*Dataset rows:*
---+---

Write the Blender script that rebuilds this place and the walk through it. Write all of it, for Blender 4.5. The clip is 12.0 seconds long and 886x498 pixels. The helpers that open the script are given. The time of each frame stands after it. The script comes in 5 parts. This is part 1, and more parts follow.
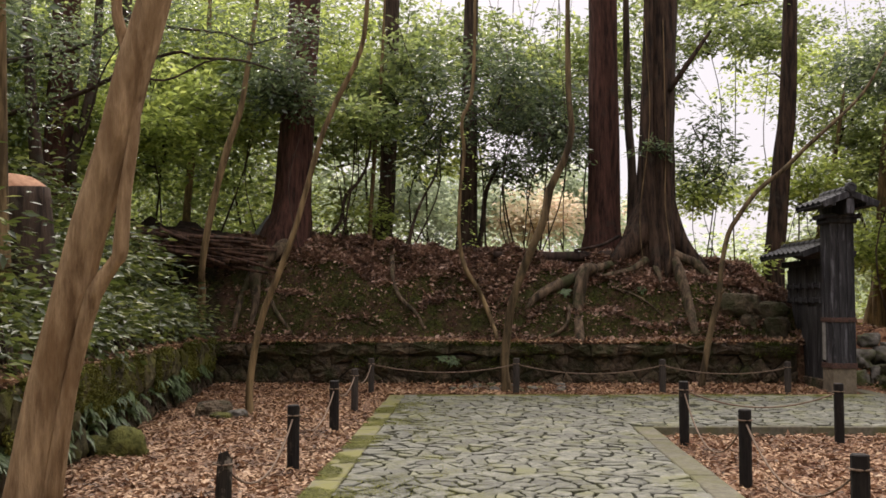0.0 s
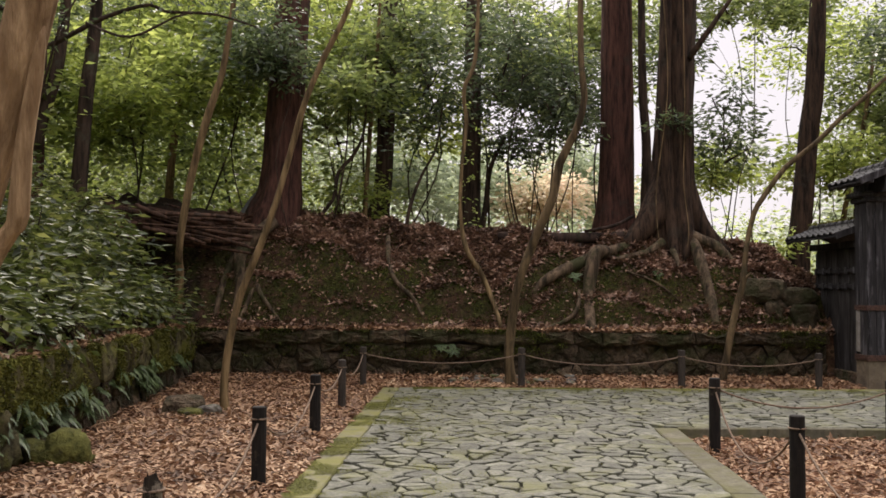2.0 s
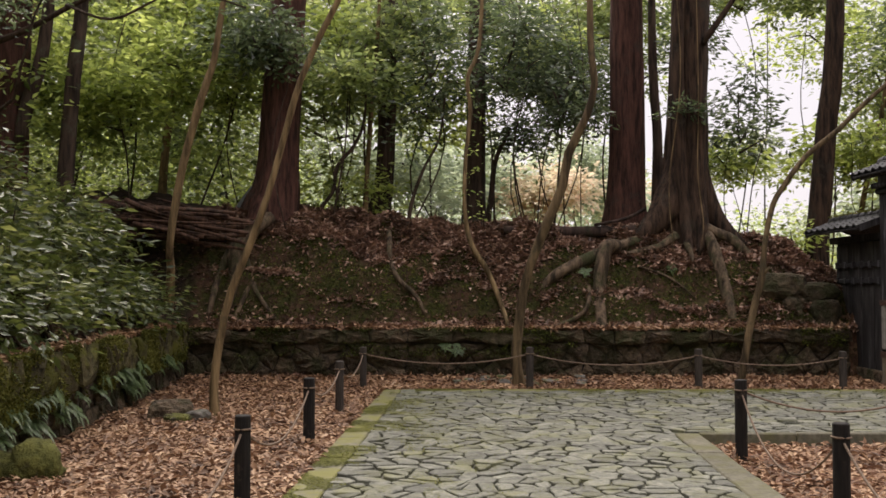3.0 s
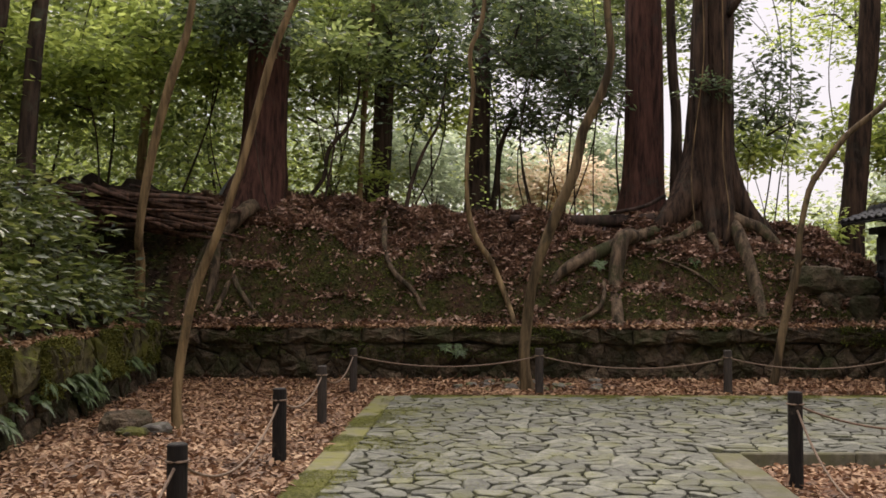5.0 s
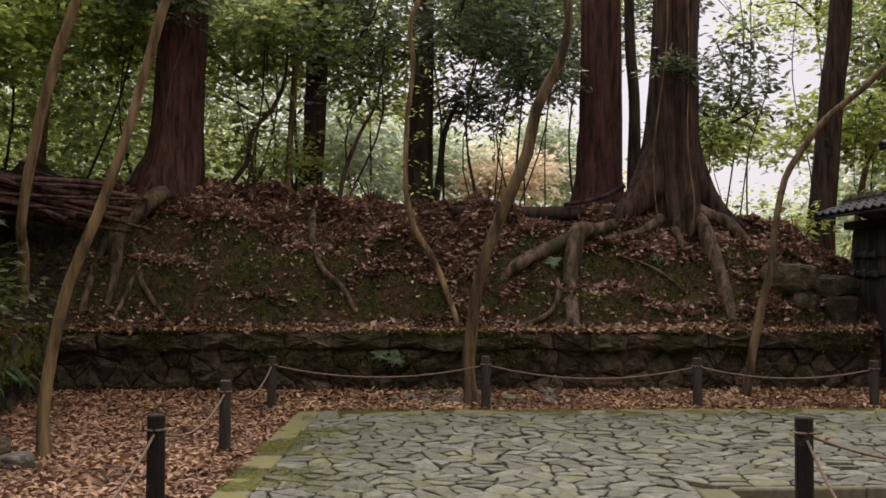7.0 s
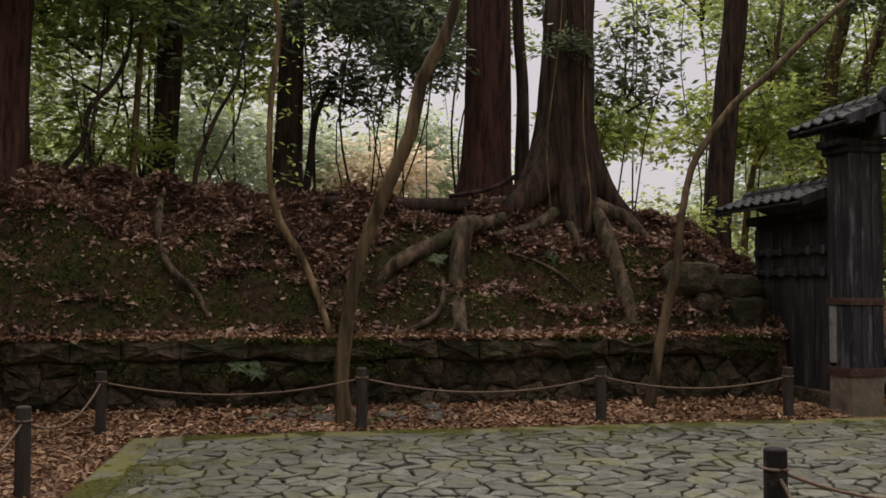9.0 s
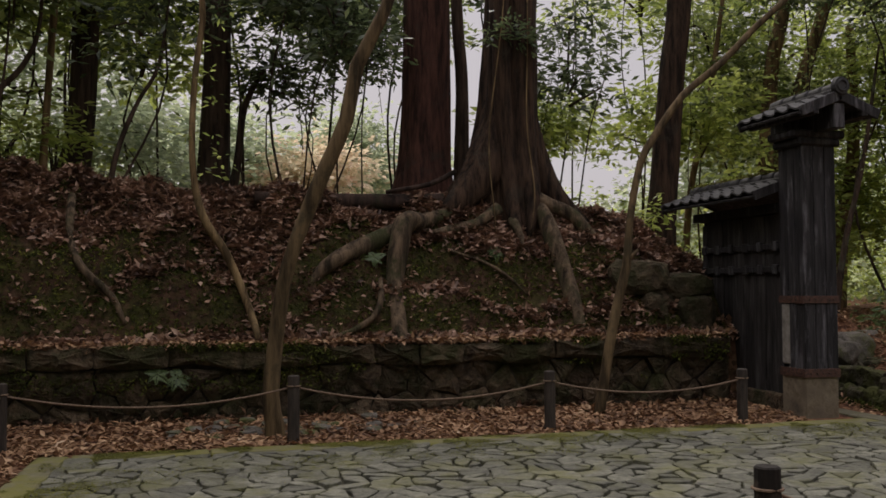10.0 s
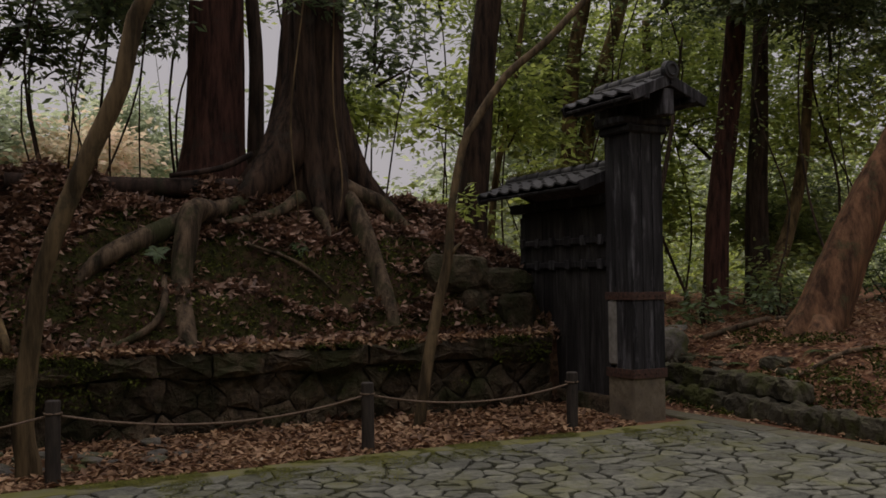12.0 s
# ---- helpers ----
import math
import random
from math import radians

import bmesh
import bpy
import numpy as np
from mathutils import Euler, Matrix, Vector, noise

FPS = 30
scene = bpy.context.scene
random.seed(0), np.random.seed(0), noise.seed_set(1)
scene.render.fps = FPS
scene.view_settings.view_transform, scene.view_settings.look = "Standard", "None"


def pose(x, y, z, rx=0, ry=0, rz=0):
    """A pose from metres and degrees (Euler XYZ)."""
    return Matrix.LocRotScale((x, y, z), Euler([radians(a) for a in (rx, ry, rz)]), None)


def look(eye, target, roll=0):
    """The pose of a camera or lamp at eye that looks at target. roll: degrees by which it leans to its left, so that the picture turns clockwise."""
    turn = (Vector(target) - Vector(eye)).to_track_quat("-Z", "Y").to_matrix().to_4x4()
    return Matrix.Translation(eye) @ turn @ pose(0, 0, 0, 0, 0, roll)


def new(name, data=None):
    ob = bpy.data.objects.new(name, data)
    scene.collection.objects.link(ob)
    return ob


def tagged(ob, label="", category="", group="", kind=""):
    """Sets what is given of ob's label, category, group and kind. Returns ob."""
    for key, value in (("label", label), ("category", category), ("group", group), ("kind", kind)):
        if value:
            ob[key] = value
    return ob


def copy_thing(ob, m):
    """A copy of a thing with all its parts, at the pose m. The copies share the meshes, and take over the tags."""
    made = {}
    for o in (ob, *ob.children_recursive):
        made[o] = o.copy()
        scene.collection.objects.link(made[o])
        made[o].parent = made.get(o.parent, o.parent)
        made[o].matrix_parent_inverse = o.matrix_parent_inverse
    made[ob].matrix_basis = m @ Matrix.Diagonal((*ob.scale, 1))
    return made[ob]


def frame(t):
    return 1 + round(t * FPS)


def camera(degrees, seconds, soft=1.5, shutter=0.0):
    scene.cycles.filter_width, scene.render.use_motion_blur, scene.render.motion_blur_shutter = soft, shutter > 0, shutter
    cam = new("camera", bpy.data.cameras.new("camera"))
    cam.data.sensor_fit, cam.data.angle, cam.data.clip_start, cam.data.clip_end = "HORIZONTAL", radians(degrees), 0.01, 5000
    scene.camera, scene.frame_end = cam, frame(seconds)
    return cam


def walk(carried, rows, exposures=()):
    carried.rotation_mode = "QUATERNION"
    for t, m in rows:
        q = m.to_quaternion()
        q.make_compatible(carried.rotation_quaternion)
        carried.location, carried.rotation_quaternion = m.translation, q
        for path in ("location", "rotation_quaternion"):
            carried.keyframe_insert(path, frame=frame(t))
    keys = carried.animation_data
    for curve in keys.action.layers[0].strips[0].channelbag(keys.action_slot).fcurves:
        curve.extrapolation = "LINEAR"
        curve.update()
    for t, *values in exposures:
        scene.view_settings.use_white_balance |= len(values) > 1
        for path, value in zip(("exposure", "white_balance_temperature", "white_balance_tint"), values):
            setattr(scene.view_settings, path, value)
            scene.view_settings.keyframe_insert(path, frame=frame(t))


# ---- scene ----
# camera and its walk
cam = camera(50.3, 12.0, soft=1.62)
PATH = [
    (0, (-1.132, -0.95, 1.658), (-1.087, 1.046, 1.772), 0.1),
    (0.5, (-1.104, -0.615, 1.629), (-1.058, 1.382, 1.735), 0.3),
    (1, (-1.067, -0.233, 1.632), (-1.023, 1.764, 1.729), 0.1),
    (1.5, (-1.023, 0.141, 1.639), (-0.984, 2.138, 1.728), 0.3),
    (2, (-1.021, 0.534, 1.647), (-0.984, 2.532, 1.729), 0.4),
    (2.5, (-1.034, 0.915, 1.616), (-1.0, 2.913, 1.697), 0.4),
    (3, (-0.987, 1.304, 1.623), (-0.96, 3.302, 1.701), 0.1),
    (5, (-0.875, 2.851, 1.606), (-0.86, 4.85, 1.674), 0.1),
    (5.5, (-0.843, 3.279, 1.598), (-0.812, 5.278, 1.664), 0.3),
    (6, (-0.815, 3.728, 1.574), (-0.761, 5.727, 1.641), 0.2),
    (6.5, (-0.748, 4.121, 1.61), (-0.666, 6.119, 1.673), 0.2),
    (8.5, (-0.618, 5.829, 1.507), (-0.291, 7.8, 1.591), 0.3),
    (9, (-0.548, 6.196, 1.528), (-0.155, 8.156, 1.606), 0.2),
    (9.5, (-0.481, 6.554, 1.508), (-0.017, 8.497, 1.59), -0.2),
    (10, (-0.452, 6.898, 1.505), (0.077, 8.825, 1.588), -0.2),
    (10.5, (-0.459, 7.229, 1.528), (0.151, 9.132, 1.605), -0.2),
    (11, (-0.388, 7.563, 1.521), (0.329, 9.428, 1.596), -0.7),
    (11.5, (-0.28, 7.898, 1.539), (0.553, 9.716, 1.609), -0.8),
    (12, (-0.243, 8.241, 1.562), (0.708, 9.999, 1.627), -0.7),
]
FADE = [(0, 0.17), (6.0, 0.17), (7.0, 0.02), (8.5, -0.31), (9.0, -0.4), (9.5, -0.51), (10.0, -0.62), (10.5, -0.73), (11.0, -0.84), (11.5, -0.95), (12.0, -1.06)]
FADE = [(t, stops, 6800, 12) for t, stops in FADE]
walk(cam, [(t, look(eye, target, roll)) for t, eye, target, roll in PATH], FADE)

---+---

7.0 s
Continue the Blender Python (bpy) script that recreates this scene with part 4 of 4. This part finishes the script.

---+---

*Given instruction:*
Gather and return every line that holds the string "frame".

*Reply:*
Write the Blender script that rebuilds this place and the walk through it. Write all of it, for Blender 4.5. The clip is 12.0 seconds long and 886x498 pixels. The helpers that open the script are given. The time of each frame stands after it. The script comes in 5 parts. This is part 1, and more parts follow.
def frame(t):
    scene.camera, scene.frame_end = cam, frame(seconds)
            carried.keyframe_insert(path, frame=frame(t))
            scene.view_settings.keyframe_insert(path, frame=frame(t))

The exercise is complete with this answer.